Source records
################

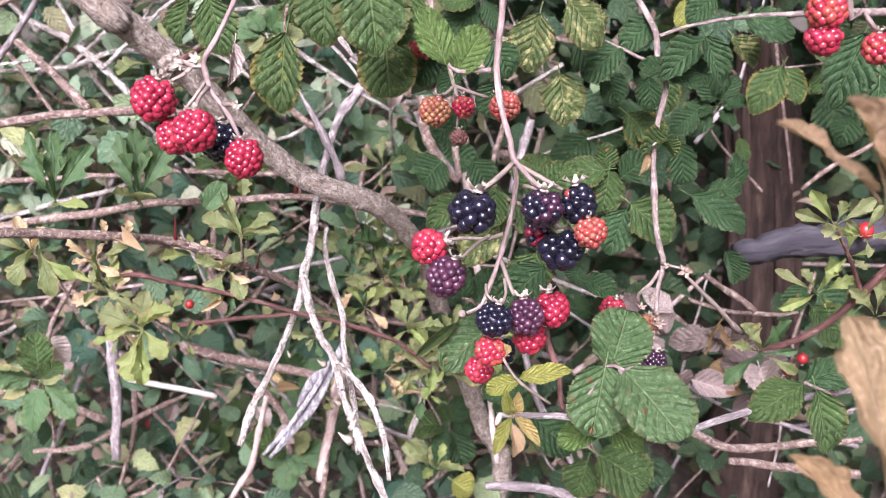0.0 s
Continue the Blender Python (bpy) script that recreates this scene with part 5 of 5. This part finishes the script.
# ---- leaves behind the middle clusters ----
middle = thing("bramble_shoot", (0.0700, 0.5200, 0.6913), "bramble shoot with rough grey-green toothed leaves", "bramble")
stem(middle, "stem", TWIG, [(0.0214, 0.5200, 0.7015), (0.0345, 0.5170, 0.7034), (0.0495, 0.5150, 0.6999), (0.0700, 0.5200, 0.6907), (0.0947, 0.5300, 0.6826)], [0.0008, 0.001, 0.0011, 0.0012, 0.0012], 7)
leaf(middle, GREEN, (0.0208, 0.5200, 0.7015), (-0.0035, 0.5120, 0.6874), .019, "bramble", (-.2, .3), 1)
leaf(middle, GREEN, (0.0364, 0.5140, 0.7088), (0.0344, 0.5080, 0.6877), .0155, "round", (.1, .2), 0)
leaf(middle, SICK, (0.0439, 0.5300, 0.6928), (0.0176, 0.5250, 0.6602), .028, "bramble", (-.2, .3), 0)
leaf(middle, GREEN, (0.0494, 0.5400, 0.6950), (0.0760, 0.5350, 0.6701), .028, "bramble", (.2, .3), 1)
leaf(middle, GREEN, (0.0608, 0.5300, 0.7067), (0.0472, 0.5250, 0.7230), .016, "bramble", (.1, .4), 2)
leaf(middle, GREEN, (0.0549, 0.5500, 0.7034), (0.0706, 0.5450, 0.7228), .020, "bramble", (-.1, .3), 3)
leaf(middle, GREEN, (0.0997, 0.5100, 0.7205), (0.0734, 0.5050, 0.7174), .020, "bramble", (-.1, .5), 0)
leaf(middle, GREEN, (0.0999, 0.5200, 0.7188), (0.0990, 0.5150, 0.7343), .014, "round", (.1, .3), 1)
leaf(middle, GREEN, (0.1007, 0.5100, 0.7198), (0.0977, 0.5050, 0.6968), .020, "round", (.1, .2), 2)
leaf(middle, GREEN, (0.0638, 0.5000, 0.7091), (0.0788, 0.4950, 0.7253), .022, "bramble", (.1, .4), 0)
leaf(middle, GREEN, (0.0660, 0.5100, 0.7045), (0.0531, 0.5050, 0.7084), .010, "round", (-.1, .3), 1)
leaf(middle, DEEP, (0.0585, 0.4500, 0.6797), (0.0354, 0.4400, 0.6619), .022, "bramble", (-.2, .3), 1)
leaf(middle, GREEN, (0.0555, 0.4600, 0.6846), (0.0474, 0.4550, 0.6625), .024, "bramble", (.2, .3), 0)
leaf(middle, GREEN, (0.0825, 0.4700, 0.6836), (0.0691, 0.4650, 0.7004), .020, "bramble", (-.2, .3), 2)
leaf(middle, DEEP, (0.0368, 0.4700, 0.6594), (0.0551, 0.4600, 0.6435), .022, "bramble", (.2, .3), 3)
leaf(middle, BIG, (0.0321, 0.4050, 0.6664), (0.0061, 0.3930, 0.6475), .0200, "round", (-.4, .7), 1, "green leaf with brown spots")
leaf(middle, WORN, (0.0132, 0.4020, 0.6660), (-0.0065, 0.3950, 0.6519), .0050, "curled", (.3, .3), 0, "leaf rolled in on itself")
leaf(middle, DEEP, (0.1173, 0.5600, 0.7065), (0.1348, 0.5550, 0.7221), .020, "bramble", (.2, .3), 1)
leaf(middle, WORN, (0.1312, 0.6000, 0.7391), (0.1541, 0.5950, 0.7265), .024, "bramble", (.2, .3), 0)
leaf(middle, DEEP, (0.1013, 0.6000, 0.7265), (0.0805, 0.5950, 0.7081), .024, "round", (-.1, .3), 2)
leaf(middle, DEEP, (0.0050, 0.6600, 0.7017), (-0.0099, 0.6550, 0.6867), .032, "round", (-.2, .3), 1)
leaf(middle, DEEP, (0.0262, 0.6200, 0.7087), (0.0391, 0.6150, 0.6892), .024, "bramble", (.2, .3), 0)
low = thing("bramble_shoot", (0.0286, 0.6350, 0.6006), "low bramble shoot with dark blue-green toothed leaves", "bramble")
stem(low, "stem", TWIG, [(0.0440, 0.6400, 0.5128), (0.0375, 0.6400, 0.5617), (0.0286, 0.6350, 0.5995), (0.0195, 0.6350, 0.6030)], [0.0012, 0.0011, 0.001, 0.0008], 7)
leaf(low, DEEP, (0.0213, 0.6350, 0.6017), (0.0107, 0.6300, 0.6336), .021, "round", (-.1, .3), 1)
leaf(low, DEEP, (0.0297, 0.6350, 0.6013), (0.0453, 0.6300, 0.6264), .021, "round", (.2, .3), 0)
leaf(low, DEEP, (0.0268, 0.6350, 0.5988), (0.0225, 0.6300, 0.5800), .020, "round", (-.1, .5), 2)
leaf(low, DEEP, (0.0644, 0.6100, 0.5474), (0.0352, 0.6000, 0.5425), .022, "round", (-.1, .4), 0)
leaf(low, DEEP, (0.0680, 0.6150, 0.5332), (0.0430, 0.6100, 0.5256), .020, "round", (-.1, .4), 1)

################

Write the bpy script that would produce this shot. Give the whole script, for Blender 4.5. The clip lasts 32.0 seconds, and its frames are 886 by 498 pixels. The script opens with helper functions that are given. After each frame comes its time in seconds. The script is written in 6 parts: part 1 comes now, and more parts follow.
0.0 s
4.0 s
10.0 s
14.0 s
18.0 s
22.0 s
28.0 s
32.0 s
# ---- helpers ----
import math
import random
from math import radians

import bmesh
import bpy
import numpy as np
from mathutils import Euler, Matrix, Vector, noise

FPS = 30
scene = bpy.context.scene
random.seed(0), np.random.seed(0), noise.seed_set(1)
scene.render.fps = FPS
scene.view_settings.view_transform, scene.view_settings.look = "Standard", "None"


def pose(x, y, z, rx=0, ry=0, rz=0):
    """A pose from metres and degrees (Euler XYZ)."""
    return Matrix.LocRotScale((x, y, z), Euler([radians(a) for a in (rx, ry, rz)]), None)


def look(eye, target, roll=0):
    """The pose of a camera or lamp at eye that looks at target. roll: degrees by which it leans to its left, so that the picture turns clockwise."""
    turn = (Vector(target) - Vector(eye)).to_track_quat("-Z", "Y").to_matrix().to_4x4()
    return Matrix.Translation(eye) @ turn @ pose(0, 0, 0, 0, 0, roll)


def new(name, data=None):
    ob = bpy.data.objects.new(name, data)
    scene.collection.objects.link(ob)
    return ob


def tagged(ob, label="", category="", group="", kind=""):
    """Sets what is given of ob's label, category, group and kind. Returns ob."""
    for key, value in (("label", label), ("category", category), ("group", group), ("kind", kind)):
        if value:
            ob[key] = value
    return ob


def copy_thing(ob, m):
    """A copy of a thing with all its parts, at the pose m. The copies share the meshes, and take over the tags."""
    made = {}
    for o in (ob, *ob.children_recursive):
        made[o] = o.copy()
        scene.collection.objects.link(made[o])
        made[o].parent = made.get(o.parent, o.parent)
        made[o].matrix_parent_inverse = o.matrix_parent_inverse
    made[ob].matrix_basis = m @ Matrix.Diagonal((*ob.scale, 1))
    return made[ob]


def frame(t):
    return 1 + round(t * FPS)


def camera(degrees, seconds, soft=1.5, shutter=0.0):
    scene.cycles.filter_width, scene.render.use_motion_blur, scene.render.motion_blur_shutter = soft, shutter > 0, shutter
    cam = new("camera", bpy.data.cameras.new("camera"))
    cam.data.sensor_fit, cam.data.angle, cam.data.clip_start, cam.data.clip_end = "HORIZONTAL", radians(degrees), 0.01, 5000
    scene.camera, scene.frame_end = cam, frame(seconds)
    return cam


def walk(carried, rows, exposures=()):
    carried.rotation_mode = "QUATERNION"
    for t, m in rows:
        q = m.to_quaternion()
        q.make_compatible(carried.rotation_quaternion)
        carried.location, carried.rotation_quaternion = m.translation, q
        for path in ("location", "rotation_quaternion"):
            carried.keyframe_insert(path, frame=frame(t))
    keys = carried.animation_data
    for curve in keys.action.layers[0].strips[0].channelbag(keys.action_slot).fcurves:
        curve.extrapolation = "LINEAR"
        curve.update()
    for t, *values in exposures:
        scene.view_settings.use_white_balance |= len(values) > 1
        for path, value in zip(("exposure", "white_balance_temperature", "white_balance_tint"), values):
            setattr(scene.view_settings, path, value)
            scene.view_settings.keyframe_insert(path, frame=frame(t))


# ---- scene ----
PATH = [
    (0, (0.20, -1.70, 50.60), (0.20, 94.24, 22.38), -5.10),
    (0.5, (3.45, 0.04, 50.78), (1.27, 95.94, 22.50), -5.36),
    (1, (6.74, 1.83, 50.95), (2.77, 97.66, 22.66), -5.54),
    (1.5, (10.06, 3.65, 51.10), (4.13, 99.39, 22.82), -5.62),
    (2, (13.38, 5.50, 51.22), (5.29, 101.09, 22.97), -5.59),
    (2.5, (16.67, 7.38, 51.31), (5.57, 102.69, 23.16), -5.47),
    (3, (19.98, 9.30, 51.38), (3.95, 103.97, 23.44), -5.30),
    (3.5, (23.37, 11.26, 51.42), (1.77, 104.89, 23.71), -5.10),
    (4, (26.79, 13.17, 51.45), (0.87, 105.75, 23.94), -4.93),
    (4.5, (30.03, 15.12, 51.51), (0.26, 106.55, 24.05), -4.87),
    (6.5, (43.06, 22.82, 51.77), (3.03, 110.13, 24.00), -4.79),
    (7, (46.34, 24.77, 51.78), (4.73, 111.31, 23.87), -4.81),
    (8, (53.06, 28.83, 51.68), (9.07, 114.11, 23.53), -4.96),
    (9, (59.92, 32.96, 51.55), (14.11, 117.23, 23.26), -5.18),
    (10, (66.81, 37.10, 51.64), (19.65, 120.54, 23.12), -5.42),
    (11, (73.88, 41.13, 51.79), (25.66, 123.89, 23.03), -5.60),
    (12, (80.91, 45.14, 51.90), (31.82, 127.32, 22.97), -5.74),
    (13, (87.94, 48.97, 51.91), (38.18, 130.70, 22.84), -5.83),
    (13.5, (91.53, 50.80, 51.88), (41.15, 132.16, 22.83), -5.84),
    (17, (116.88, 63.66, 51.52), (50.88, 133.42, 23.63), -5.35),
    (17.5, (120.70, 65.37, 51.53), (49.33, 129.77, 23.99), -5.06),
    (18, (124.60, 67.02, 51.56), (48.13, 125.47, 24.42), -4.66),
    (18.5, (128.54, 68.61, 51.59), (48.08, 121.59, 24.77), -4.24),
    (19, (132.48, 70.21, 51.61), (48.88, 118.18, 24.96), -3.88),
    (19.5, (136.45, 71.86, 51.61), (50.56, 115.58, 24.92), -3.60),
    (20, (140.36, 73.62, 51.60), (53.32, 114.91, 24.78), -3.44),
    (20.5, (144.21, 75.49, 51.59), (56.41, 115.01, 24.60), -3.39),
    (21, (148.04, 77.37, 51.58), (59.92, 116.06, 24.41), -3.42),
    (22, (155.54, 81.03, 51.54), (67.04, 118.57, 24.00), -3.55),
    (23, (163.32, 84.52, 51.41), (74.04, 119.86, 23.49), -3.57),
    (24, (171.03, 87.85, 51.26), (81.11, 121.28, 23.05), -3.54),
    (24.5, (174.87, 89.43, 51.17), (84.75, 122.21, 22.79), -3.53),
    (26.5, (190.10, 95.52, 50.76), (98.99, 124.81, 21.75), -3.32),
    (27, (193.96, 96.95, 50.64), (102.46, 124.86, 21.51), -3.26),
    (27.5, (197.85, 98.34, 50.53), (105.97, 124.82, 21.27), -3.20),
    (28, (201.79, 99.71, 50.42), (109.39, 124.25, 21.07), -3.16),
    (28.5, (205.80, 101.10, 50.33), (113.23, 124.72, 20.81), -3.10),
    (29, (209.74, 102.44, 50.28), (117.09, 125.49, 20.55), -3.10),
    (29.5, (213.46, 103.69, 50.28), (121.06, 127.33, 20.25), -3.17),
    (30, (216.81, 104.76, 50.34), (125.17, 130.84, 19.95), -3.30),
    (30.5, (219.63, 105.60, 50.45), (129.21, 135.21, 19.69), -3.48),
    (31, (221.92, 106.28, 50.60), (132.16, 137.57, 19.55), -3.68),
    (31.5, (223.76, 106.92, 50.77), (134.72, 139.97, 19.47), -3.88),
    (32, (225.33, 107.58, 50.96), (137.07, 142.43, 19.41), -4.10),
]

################

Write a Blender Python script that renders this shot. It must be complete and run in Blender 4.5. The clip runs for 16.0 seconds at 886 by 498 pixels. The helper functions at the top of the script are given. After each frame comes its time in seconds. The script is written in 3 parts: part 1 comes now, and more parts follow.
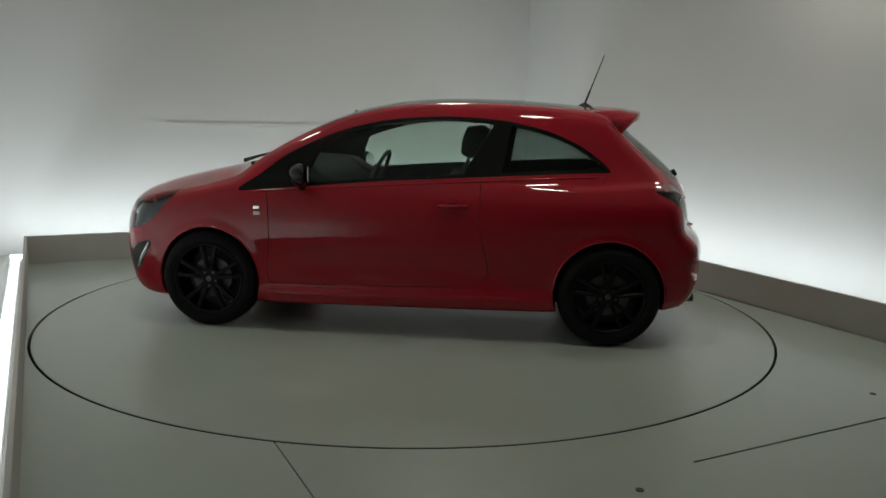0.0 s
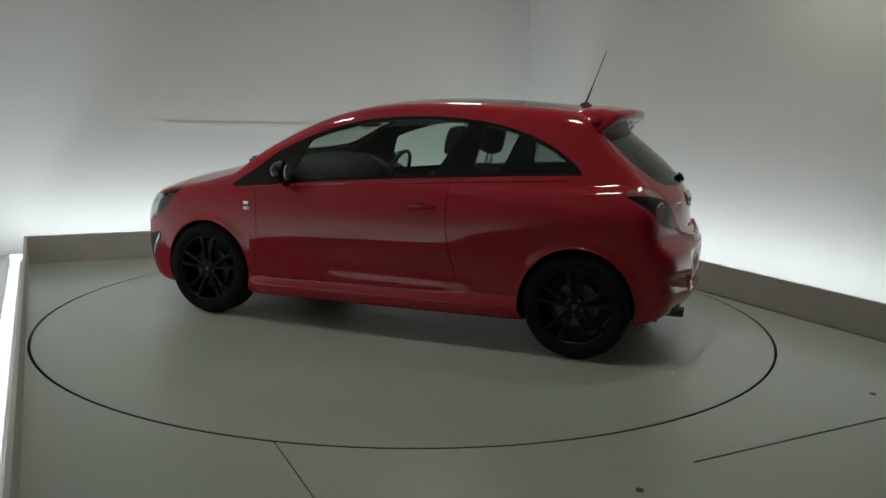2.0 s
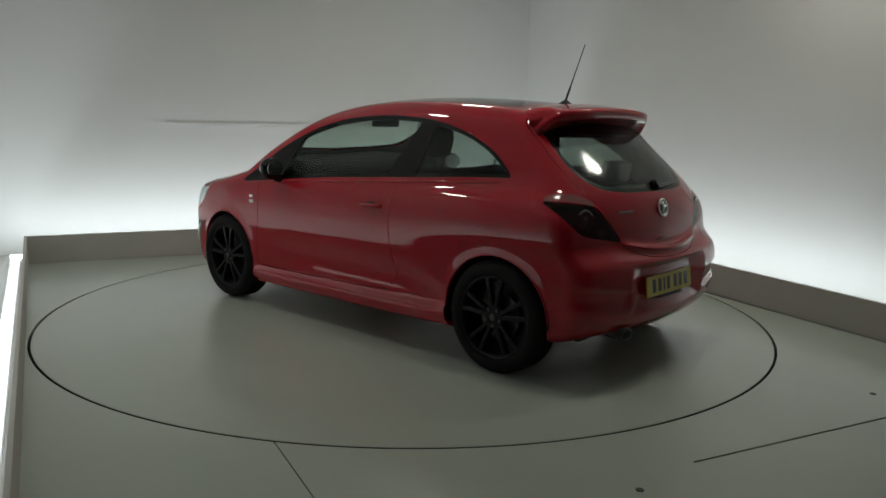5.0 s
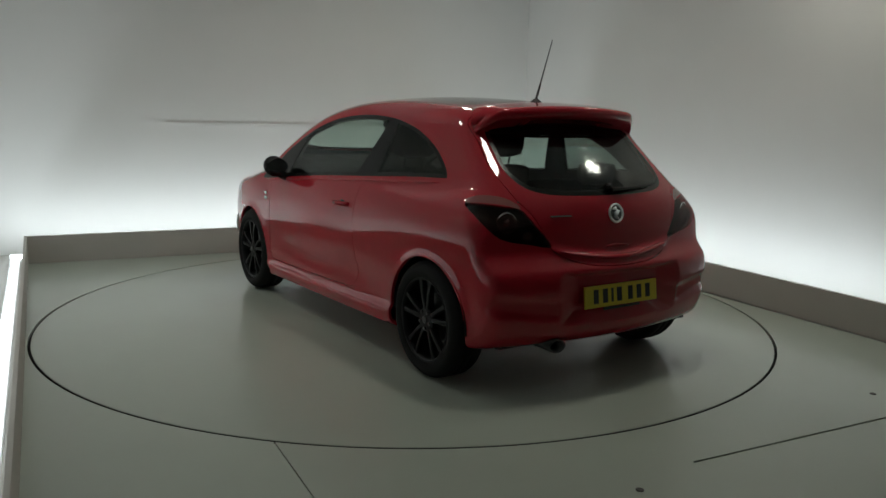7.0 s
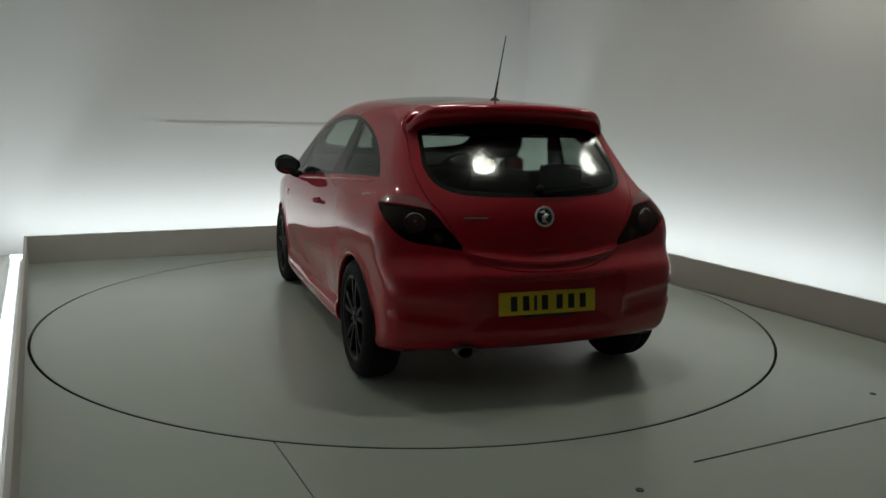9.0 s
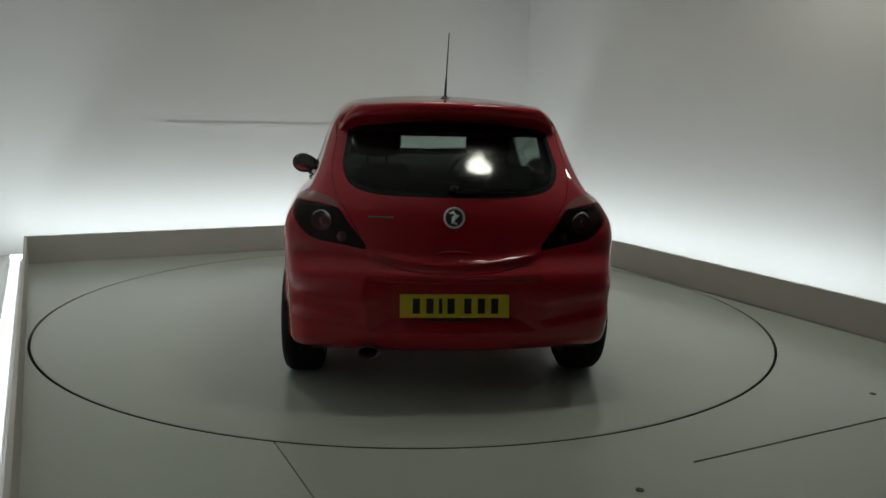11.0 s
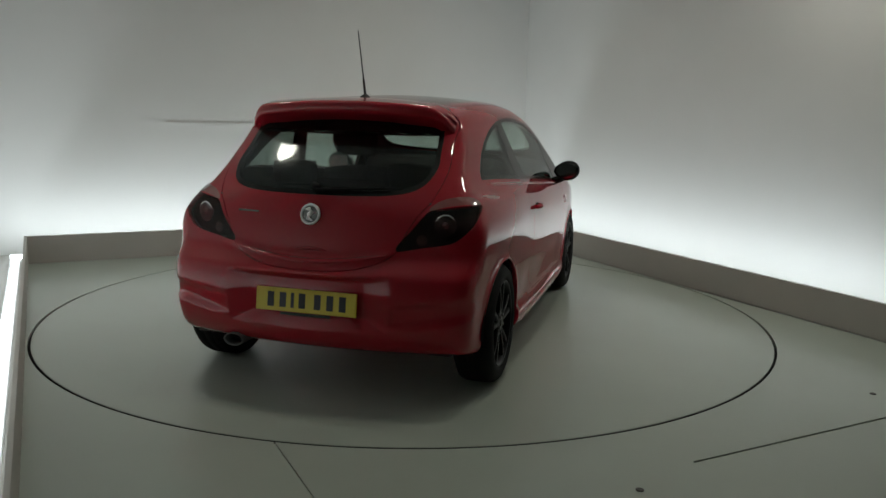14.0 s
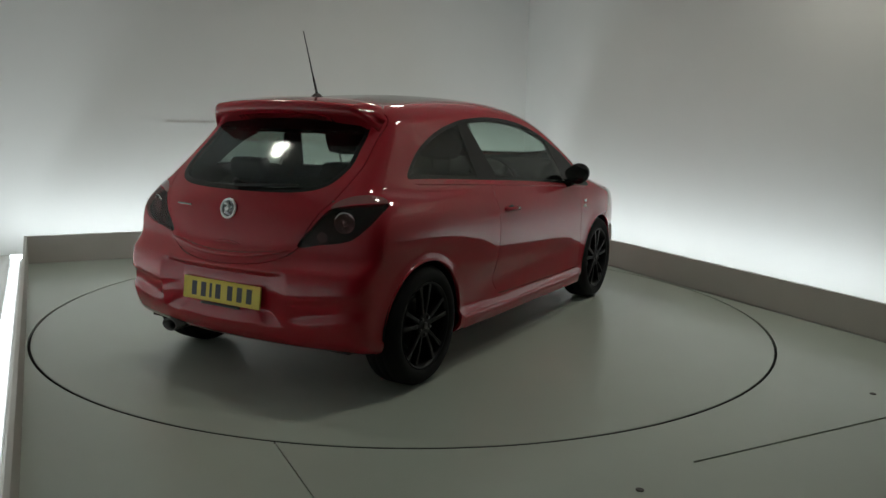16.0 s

################

Filter the listing above for the string "None" and copy every matching line.

**IN RESPONSE**
scene.view_settings.view_transform, scene.view_settings.look = "Standard", "None"
    return Matrix.LocRotScale((x, y, z), Euler([radians(a) for a in (rx, ry, rz)]), None)
def new(name, data=None):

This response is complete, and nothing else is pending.